Ernst & Young (EY) recently took the drastic step of terminating dozens of employees in the United States for participating in multiple online training sessions concurrently during the firm’s learning week held earlier this year. This action, reported by the Financial Times, was deemed an ethical breach according to the company’s guidelines.
“Our core values of integrity and ethics are at the forefront of everything we do. Appropriate disciplinary action was recently taken in a small number of cases where individuals were found to be in violation of our global code of conduct and US learning policy,” stated EY in an official communication. The terminations, which occurred last week, have ignited a heated debate among employees regarding business ethics, multitasking, and the boundaries of acceptable workplace behavior.
No Warning Prior to Termination
Following their dismissal, several affected employees spoke with the Financial Times, asserting that they had not received any prior warnings against the practice of attending multiple training courses. One individual recounted, “Their emails marketing EY Ignite actually encouraged us to join as many sessions as our schedule allowed.” They added, “We all work with three monitors. I was hoping to hear new ideas that I could bring to the table to separate myself from others.”
Another former employee described the firm’s environment as one that promotes multitasking, saying, “If you are forced to bill 45 hours a week and do many more hours of internal work, how can it not?” This sentiment suggests that the company’s expectations may have inadvertently encouraged the behavior that led to the firings.
Comparative Practices Raise Questions
The dismissals have led to further criticism as employees point out perceived hypocrisy within the firm. A third former employee noted, “I know a partner who will do two (client) calls and switch their camera on and off depending on who he is talking to. If this is unethical, then that is unethical, too.” Such statements highlight a potential double standard in the enforcement of company policies.
EY labeled the terminations as “appropriate disciplinary action,” emphasizing that attending multiple courses at the same time constituted a violation of its ethical standards.
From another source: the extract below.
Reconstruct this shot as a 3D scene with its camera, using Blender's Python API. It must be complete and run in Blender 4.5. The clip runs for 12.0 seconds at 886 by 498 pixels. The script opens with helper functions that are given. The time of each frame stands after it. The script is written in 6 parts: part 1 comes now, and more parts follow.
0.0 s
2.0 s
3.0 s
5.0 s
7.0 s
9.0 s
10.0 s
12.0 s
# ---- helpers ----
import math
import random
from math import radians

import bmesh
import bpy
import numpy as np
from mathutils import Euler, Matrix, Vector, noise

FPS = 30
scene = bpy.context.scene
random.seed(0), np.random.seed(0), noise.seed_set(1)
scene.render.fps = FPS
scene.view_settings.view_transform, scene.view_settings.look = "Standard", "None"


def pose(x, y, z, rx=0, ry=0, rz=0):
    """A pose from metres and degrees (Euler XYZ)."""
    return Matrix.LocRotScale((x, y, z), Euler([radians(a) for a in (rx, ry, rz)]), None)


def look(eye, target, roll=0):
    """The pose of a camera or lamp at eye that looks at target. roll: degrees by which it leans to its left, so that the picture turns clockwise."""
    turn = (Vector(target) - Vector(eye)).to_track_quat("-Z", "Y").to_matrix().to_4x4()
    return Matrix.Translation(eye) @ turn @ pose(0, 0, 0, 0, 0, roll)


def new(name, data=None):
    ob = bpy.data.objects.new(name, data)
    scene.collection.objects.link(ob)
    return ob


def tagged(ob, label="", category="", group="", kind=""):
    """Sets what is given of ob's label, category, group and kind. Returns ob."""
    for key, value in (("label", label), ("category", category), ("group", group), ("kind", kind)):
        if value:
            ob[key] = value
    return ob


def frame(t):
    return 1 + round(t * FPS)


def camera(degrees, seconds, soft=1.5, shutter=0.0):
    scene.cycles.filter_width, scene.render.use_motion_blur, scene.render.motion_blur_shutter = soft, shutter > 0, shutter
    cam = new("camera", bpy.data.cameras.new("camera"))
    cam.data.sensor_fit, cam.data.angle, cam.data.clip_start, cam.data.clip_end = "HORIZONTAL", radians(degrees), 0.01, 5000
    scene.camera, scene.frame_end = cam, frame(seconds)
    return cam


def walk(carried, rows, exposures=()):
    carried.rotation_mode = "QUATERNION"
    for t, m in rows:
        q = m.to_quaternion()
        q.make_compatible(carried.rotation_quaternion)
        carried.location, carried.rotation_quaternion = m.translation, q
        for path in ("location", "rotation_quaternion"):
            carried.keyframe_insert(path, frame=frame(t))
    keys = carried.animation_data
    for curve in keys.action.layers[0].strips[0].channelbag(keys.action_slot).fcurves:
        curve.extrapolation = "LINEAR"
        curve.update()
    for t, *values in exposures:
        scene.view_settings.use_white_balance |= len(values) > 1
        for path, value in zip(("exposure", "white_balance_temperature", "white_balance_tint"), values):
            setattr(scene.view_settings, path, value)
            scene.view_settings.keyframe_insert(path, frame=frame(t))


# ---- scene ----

However, some employees are calling the response excessively harsh.
Internal Reaction
Criticism of EY’s actions has surfaced from various employees, with one describing the firm’s response as “just bizarre.” They continued, “Perhaps reduce their rating, deduct bonus, or even delay promo, but simply terminating them effective immediately is just cruel… If this was so important, then implement better systems.” This perspective reflects a growing dissatisfaction among staff regarding how disciplinary measures are enforced.
In light of the controversy, EY has revised its guidance regarding training events, mandating that employees “be present for all content and class interactions.” The new directive aims to clarify expectations around participation in training sessions moving forward.
Importantly, reports indicate that the dismissed employees did not receive severance packages, adding to the discontent surrounding the firings.